Data entries

********

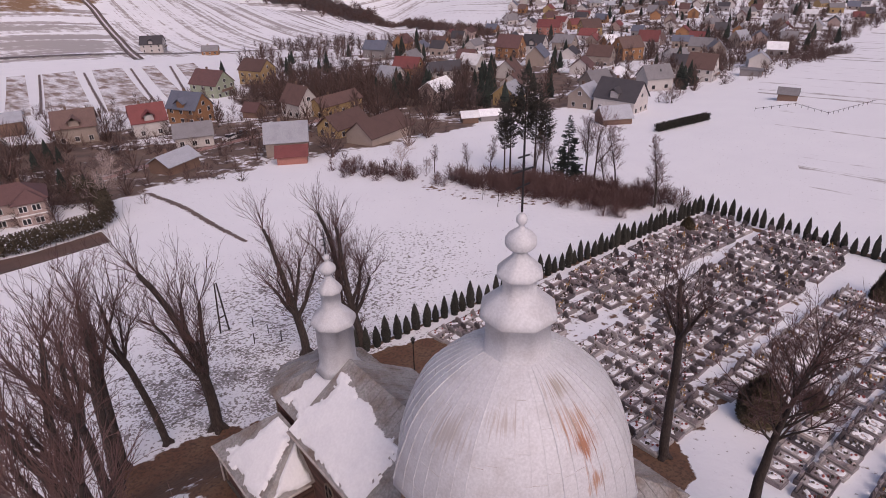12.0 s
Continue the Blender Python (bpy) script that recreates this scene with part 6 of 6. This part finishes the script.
def lamp_post(x, y, tall, label, arm=0.6, turn=0.0, flood=False):
    ob = thing("street_lamp", label, "lamp", at=(x, y, height(x, y)), turn=turn)
    bm = bmesh.new()
    rod(bm, (0, 0, -0.3), (0, 0, tall), 0.055, 0.04, 8)
    part("pole", bm, BLACK_METAL, ob)
    bm = bmesh.new()
    rod(bm, (0, 0, -0.3), (0, 0, 0.35), 0.12, 0.09, 8)
    part("base", bm, BLACK_METAL, ob)
    if flood:
        part("floodlight", bevelled_box(-0.28, 0.28, -0.12, 0.12, tall - 0.15, tall + 0.3), GALV, ob)
        return ob
    bm = bmesh.new()
    prev = Vector((0, 0, tall - 0.02))
    for k in range(1, 8):
        a = math.pi * k / 7
        p = Vector((arm / 2 * (1 - math.cos(a)), 0, tall + arm * 0.55 * math.sin(a)))
        rod(bm, prev, p, 0.025, 0.025, 5)
        prev = p
    part("arm", bm, BLACK_METAL, ob)
    bm = bmesh.new()
    lathe(bm, ((0.05, tall - 0.02), (0.17, tall - 0.14), (0.16, tall - 0.2), (0.04, tall - 0.22)), 10, (arm, 0))
    shade = part("shade", bm, BLACK_METAL, ob)
    bm = bmesh.new()
    lathe(bm, ((0.1, tall - 0.2), (0.12, tall - 0.28), (0.06, tall - 0.36)), 10, (arm, 0))
    part("globe", bm, LAMP_GLASS, shade)
    return ob


GOOSE = "black cast-iron lamp post with a curved arm in snow"
for x, y, tall, turn in ((-19.8, 38.9, 3.9, 180), (-20.6, 81, 4.0, 180), (-19.3, 62.5, 4.0, 180), (-18.9, -8.6, 3.6, 180), (-2.0, -25.9, 4.2, 40)):
    tagged(lamp_post(x, y, tall, GOOSE, turn=turn), group="street lamps")
lamp_post(-12.6, -3.0, 5.4, "slender floodlight pole in the churchyard", flood=True)
for x, y in ((15.5, -3.6), (12.6, 40.6)):
    ob = thing("lantern_post", "black lantern on a straight post beside the path", "lamp", "lantern posts", at=(x, y, height(x, y)))
    bm = bmesh.new()
    rod(bm, (0, 0, -0.3), (0, 0, 3.9), 0.06, 0.045, 8)
    part("pole", bm, BLACK_METAL, ob)
    bm = bmesh.new()
    lathe(bm, ((0.08, 3.85), (0.2, 4.3), (0.22, 4.32), (0.05, 4.6)), 6)
    part("lantern", bm, BLACK_METAL, ob)


def cross_on(x, y, tall, wide, mat_, label, turn=0.0, base=0.0, name="cross"):
    ob = thing(name, label, "cross", at=(x, y, height(x, y)), turn=turn)
    bm = bmesh.new()
    beam(bm, (0, 0, -0.4), (0, 0, tall), wide, wide)
    part("upright", bm, mat_, ob)
    part("crossbar", bevelled_box(-tall * 0.17 - 0.1, tall * 0.17 + 0.1, -wide / 2 - 0.01, wide / 2 + 0.01, tall * 0.74, tall * 0.74 + wide, 0.01), mat_, ob)
    if base:
        part("plinth", bevelled_box(-base, base, -base, base, -0.3, base * 1.8, 0.05), STONE, ob)
    return ob


cross_on(4.5, -4.3, 4.0, 0.2, DARK_WOOD, "tall dark wooden cross beside the church tower", 30)
cross_on(-13.3, -1.2, 1.9, 0.22, TERRAZZO, "weathered grey stone cross on a plinth by the wall", 20, 0.3)
cross_on(22.7, -2.8, 1.3, 0.1, BLACK_METAL, "small dark iron cross in the snowy yard", 40)
cross_on(38.0, -2.4, 4.0, 0.16, DARK_WOOD, "tall thin wooden cross in the snowy yard", 60)
for x, y, tall, kind_ in ((25.3, -7.9, 1.9, 0), (27.9, -7.1, 2.3, 1), (26.7, -5.0, 2.1, 0), (30.9, -8.8, 2.2, 1), (28.6, -9.6, 1.6, 0), (29.4, -6.6, 1.8, 1)):
    ob = cross_on(x, y, tall, 0.2, STONE if kind_ else GRANITE_DARK, "old dark stone grave monument in the snowy yard", x * 13, 0.42, "monument")
    ob["group"] = "old monuments in the yard"


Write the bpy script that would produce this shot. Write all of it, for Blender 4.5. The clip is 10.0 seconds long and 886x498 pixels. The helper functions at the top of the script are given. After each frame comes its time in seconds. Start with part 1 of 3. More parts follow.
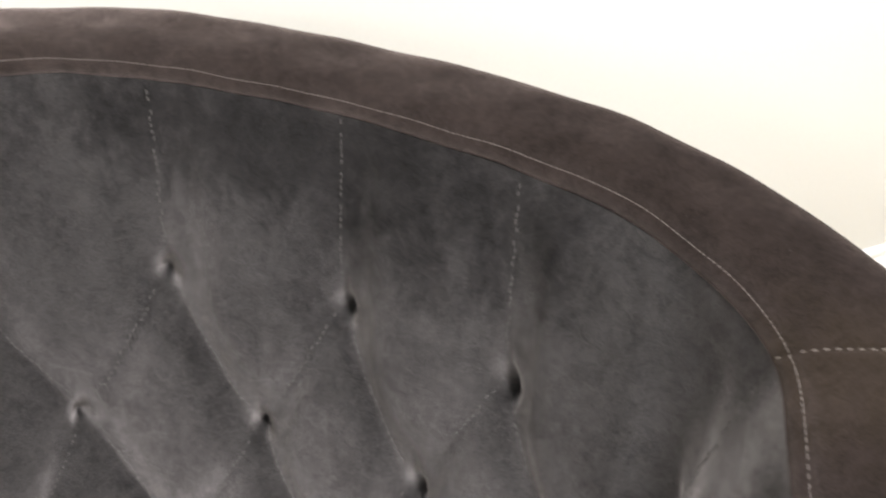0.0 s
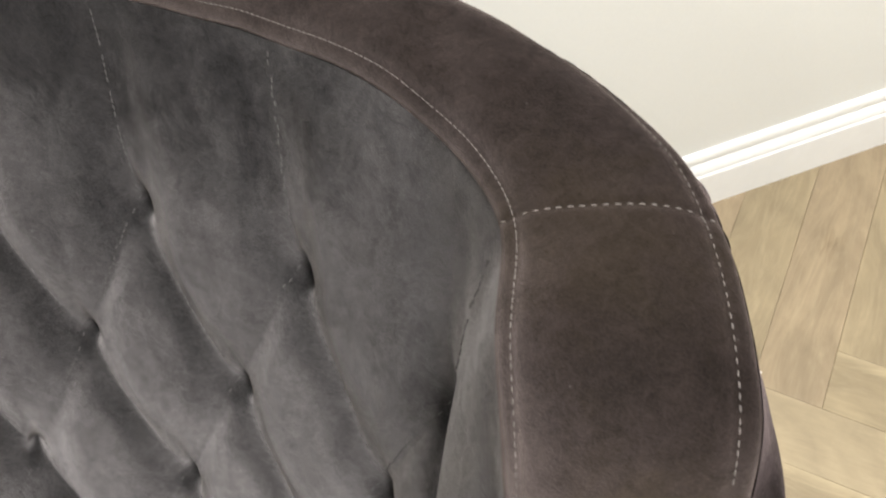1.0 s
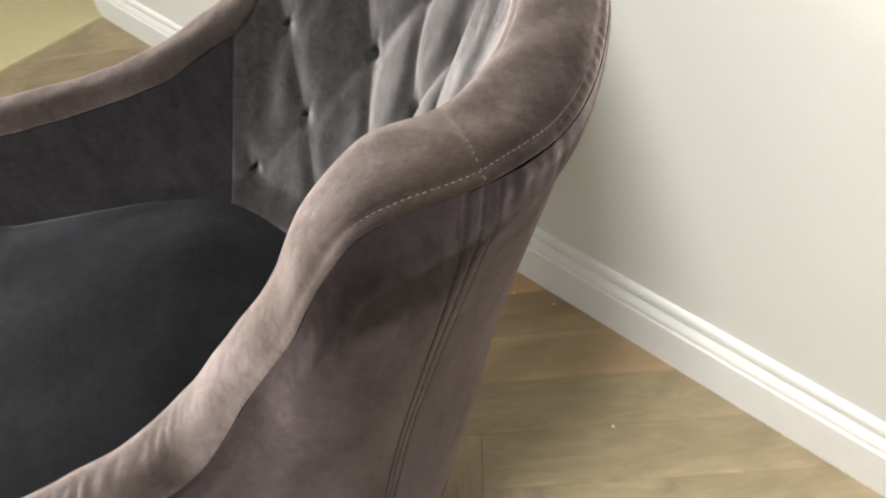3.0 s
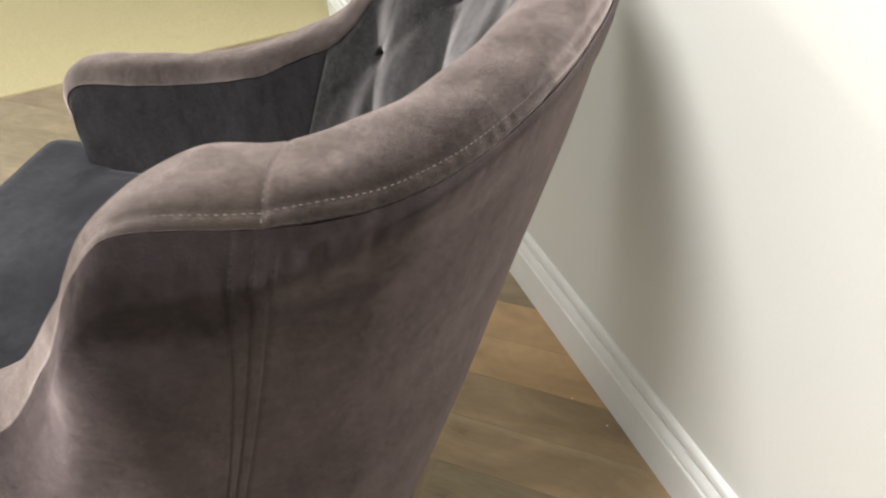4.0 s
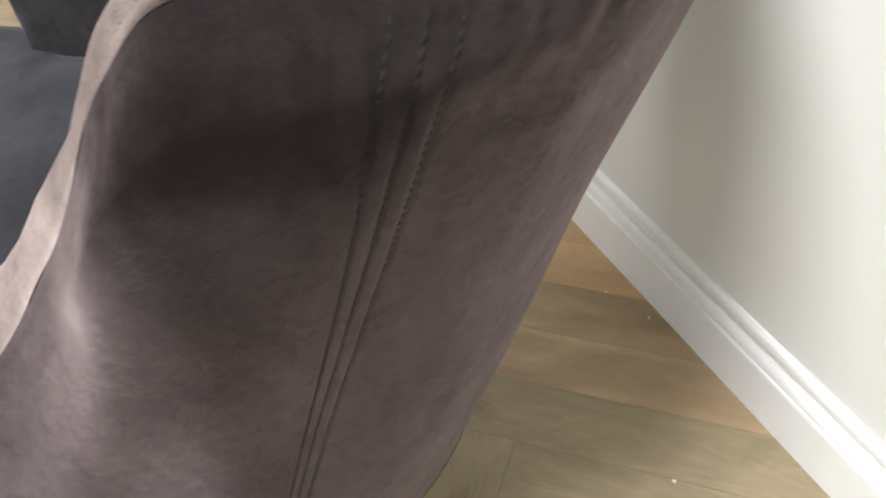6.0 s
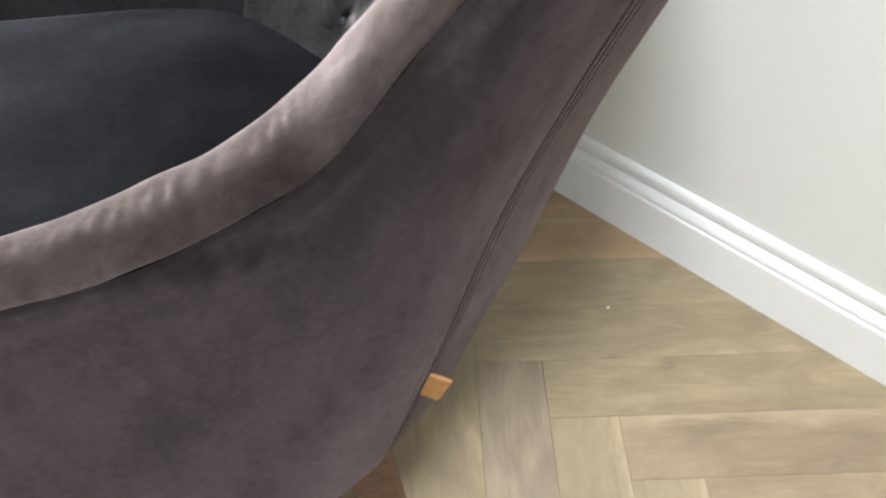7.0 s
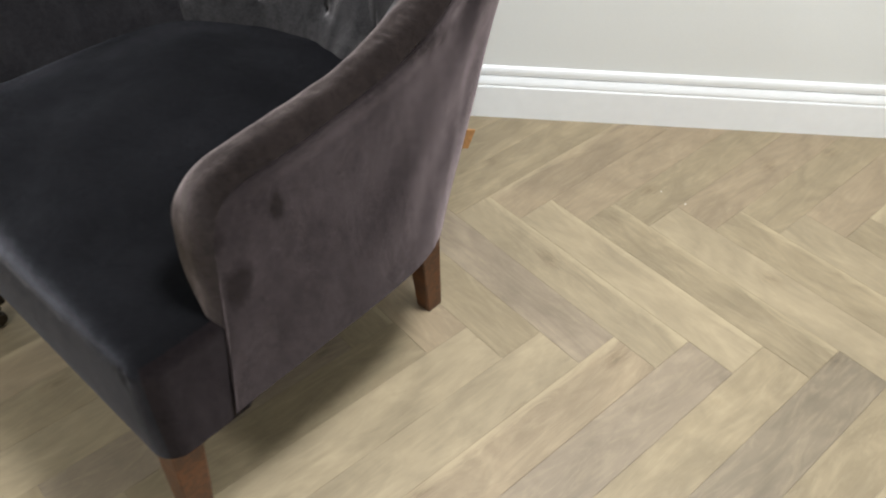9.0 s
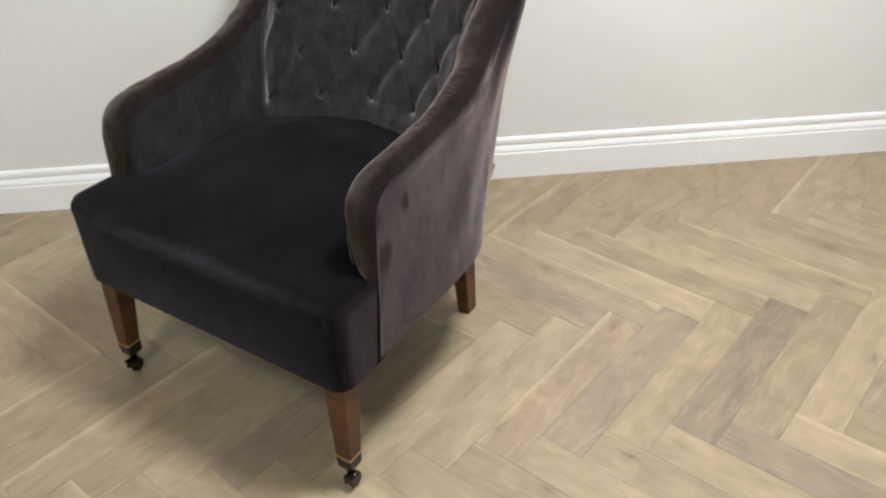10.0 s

********

● Given problem
Restate the entire listing word for word, excluding pictures.

● Result of this task
12.0 s
Continue the Blender Python (bpy) script that recreates this scene with part 6 of 6. This part finishes the script.
def lamp_post(x, y, tall, label, arm=0.6, turn=0.0, flood=False):
    ob = thing("street_lamp", label, "lamp", at=(x, y, height(x, y)), turn=turn)
    bm = bmesh.new()
    rod(bm, (0, 0, -0.3), (0, 0, tall), 0.055, 0.04, 8)
    part("pole", bm, BLACK_METAL, ob)
    bm = bmesh.new()
    rod(bm, (0, 0, -0.3), (0, 0, 0.35), 0.12, 0.09, 8)
    part("base", bm, BLACK_METAL, ob)
    if flood:
        part("floodlight", bevelled_box(-0.28, 0.28, -0.12, 0.12, tall - 0.15, tall + 0.3), GALV, ob)
        return ob
    bm = bmesh.new()
    prev = Vector((0, 0, tall - 0.02))
    for k in range(1, 8):
        a = math.pi * k / 7
        p = Vector((arm / 2 * (1 - math.cos(a)), 0, tall + arm * 0.55 * math.sin(a)))
        rod(bm, prev, p, 0.025, 0.025, 5)
        prev = p
    part("arm", bm, BLACK_METAL, ob)
    bm = bmesh.new()
    lathe(bm, ((0.05, tall - 0.02), (0.17, tall - 0.14), (0.16, tall - 0.2), (0.04, tall - 0.22)), 10, (arm, 0))
    shade = part("shade", bm, BLACK_METAL, ob)
    bm = bmesh.new()
    lathe(bm, ((0.1, tall - 0.2), (0.12, tall - 0.28), (0.06, tall - 0.36)), 10, (arm, 0))
    part("globe", bm, LAMP_GLASS, shade)
    return ob


GOOSE = "black cast-iron lamp post with a curved arm in snow"
for x, y, tall, turn in ((-19.8, 38.9, 3.9, 180), (-20.6, 81, 4.0, 180), (-19.3, 62.5, 4.0, 180), (-18.9, -8.6, 3.6, 180), (-2.0, -25.9, 4.2, 40)):
    tagged(lamp_post(x, y, tall, GOOSE, turn=turn), group="street lamps")
lamp_post(-12.6, -3.0, 5.4, "slender floodlight pole in the churchyard", flood=True)
for x, y in ((15.5, -3.6), (12.6, 40.6)):
    ob = thing("lantern_post", "black lantern on a straight post beside the path", "lamp", "lantern posts", at=(x, y, height(x, y)))
    bm = bmesh.new()
    rod(bm, (0, 0, -0.3), (0, 0, 3.9), 0.06, 0.045, 8)
    part("pole", bm, BLACK_METAL, ob)
    bm = bmesh.new()
    lathe(bm, ((0.08, 3.85), (0.2, 4.3), (0.22, 4.32), (0.05, 4.6)), 6)
    part("lantern", bm, BLACK_METAL, ob)


def cross_on(x, y, tall, wide, mat_, label, turn=0.0, base=0.0, name="cross"):
    ob = thing(name, label, "cross", at=(x, y, height(x, y)), turn=turn)
    bm = bmesh.new()
    beam(bm, (0, 0, -0.4), (0, 0, tall), wide, wide)
    part("upright", bm, mat_, ob)
    part("crossbar", bevelled_box(-tall * 0.17 - 0.1, tall * 0.17 + 0.1, -wide / 2 - 0.01, wide / 2 + 0.01, tall * 0.74, tall * 0.74 + wide, 0.01), mat_, ob)
    if base:
        part("plinth", bevelled_box(-base, base, -base, base, -0.3, base * 1.8, 0.05), STONE, ob)
    return ob


cross_on(4.5, -4.3, 4.0, 0.2, DARK_WOOD, "tall dark wooden cross beside the church tower", 30)
cross_on(-13.3, -1.2, 1.9, 0.22, TERRAZZO, "weathered grey stone cross on a plinth by the wall", 20, 0.3)
cross_on(22.7, -2.8, 1.3, 0.1, BLACK_METAL, "small dark iron cross in the snowy yard", 40)
cross_on(38.0, -2.4, 4.0, 0.16, DARK_WOOD, "tall thin wooden cross in the snowy yard", 60)
for x, y, tall, kind_ in ((25.3, -7.9, 1.9, 0), (27.9, -7.1, 2.3, 1), (26.7, -5.0, 2.1, 0), (30.9, -8.8, 2.2, 1), (28.6, -9.6, 1.6, 0), (29.4, -6.6, 1.8, 1)):
    ob = cross_on(x, y, tall, 0.2, STONE if kind_ else GRANITE_DARK, "old dark stone grave monument in the snowy yard", x * 13, 0.42, "monument")
    ob["group"] = "old monuments in the yard"


Write the bpy script that would produce this shot. Write all of it, for Blender 4.5. The clip is 10.0 seconds long and 886x498 pixels. The helper functions at the top of the script are given. After each frame comes its time in seconds. Start with part 1 of 3. More parts follow.
0.0 s
1.0 s
3.0 s
4.0 s
6.0 s
7.0 s
9.0 s
10.0 s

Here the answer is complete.